Enlevée, violée puis menacée, Zouhoura rentre chez elle en moto-taxi. « Les garçons ont dit au chauffeur que j’étais leur sœur et que j’étais souffrante. » Malgré la honte et la douleur, l’adolescente se confie à ses parents qui tentent de porter plainte. Mais au Tchad ce genre d’histoire se règle « à l’amiable », surtout quand les violeurs sont des fils de hauts responsables du gouvernement. « Au Tchad, il n’y a pas de justice. Je veux la justice et revivre en paix », implore la jeune fille. Protecteur, l’oncle qui est réfugié politique en France depuis 2005, prend très vite la situation en main. « Le père de Zouhoura, Mahamat Yesko Brahim, est un candidat de l’opposition à la présidentielle. On lui a proposé un million d’euros pour étouffer l’affaire. Je lui ai demandé de refuser cet argent. Je lui ai dit que Zouhoura devait rentrer en France et que l’on porterait plainte. »
Tchad : que devient Zouhoura ?
Devenue le symbole de la cause des femmes au Tchad à la suite d’un viol collectif survenu en février dernier, Zouhoura, 17 ans, refait sa vie à Nancy, en Lorraine.

Oublier le Tchad
Vrai ou faux, Zouhoura veut de toute façon oublier le Tchad où elle ne se sent plus en sécurité. Sans conviction, elle reprend ses études dans un lycée professionnel de Lorraine. Avec une obsession : cacher son histoire. « Je me sens toujours bizarre et à l’écart des autres. Je me demande tout le temps si j’ai changé », confie-t-elle, avant de changer de sujet illico : « Tu aimes la télé-réalité ? » Affalée sur le canapé et confortablement glissée dans un pyjama rose à pois jaunes, la lycéenne zappe passant Des Anges 8 à Secret Story ou encore aux Marseillais et les Ch’tis. « Julien, c’est mon préféré », commente l’experte, un verre de soda à la main.

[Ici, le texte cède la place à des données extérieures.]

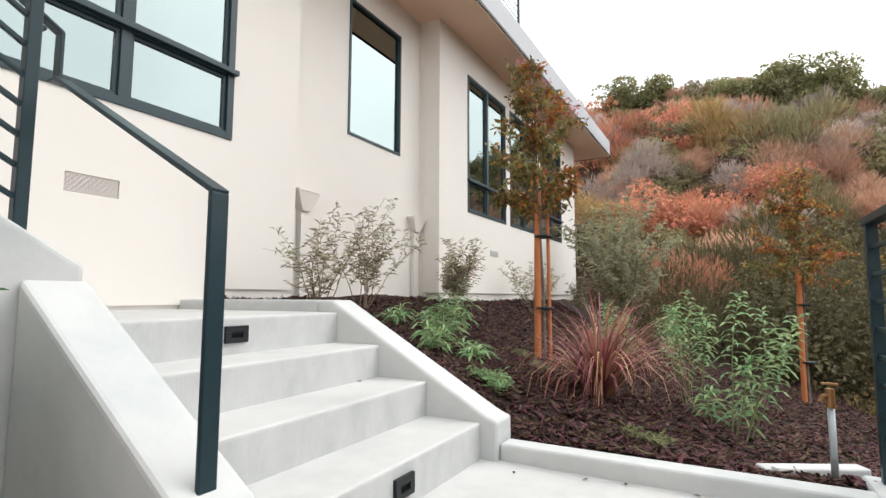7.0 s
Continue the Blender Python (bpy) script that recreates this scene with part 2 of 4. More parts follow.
def add_beam(bm, p, q, w, h, bevel=0.002, up=(0, 0, 1)):
    """A straight bar of w x h between two points."""
    p, q = Vector(p), Vector(q)
    d = q - p
    f = d.normalized()
    s = f.cross(Vector(up))
    s = s.normalized() if s.length > 1e-4 else Vector((1, 0, 0))
    u = s.cross(f)
    m = Matrix((( s.x, f.x, u.x, p.x), (s.y, f.y, u.y, p.y), (s.z, f.z, u.z, p.z), (0, 0, 0, 1)))
    return add_box(bm, -w / 2, w / 2, 0, d.length, -h / 2, h / 2, bevel, m)


def beam(p, q, w, h, bevel=0.002, up=(0, 0, 1)):
    return add_beam(bmesh.new(), p, q, w, h, bevel, up)


def add_tube(bm, pts, radii, sides=8, cap=True):
    """A tapered tube along points."""
    pts = [Vector(p) for p in pts]
    rings = []
    for i, p in enumerate(pts):
        d = (pts[min(i + 1, len(pts) - 1)] - pts[max(i - 1, 0)]).normalized()
        s = d.cross(Vector((0.3, 0.2, 1)) if abs(d.z) < 0.9 else Vector((1, 0, 0))).normalized()
        u = d.cross(s)
        r = radii[i] if hasattr(radii, "__len__") else radii
        rings.append([bm.verts.new(p + (s * math.cos(a) + u * math.sin(a)) * r) for a in (2 * math.pi * k / sides for k in range(sides))])
    for a, b in zip(rings, rings[1:]):
        for k in range(sides):
            bm.faces.new((a[k], a[(k + 1) % sides], b[(k + 1) % sides], b[k]))
    if cap:
        bm.faces.new(list(reversed(rings[0])))
        bm.faces.new(rings[-1])
    return bm


def tube(pts, radii, sides=8):
    return add_tube(bmesh.new(), pts, radii, sides)


def lathe(profile, sides=20, m=None):
    bm = bmesh.new()
    rings = [[bm.verts.new((r * math.cos(2 * math.pi * k / sides), r * math.sin(2 * math.pi * k / sides), z)) for k in range(sides)] for r, z in profile]
    for a, b in zip(rings, rings[1:]):
        for k in range(sides):
            bm.faces.new((a[k], a[(k + 1) % sides], b[(k + 1) % sides], b[k]))
    bm.faces.new(list(reversed(rings[0])))
    bm.faces.new(rings[-1])
    if m is not None:
        bmesh.ops.transform(bm, matrix=m, verts=bm.verts)
    return bm


def raw(name, verts, faces, material, parent=None, label="", smooth=False):
    me = bpy.data.meshes.new(name)
    me.from_pydata(verts, [], faces)
    me.materials.append(material)
    if smooth:
        me.polygons.foreach_set("use_smooth", [True] * len(me.polygons))
    ob = new(name, me)
    if parent:
        ob.parent = parent
    if label:
        ob["label"] = label
    return ob


def structure(ob, label, category):
    return tagged(ob, label, category, kind="structure")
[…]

« Zouzou », comme la nomme sa cousine qui vit avec elle à Nancy, a beau se noyer dans son écran qui lui offre une vie clinquante par procuration, la famille n’est jamais loin. Aussi loin qu’elle s’en souvienne, elle se remémore une enfance heureuse passée dans les quartiers de la capitale tchadienne. Elle nous jure qu’enfant, elle était la préférée de la fratrie de 10 enfants. Quand la « petite fleur » n’est pas fourrée dans les jupons de sa mère qui lui « manque trop », elle rejoint ses cousines « qui sont comme [s]es sœurs » pour se faire chouchouter et coiffer. Un milieu qui, avec les années, lui a forgé un esprit féministe.
Parce que celle qui a dû grandir trop vite ne perd pas de vue ce qui désormais la hante au quotidien : défendre la cause des femmes en Afrique. Une idée fixe qu’elle nourrit en se plongeant, le cœur lourd, dans les témoignages sordides postés sur l’application Wattpad. « Ce sont des femmes qui racontent leurs histoires : comment elles se sont fait violer ou marier de force », détaille l’activiste. Pour mener son combat, la chétive exilée a témoigné devant le Parlement européen à Strasbourg, invitée par deux députées de la commission des droits de l’homme. L’objectif : obtenir des soutiens pour créer une association portant son nom. Et, pourquoi pas, « devenir ministre des Femmes au Tchad », s’amuse-t-elle, les yeux au ciel et un air insouciant.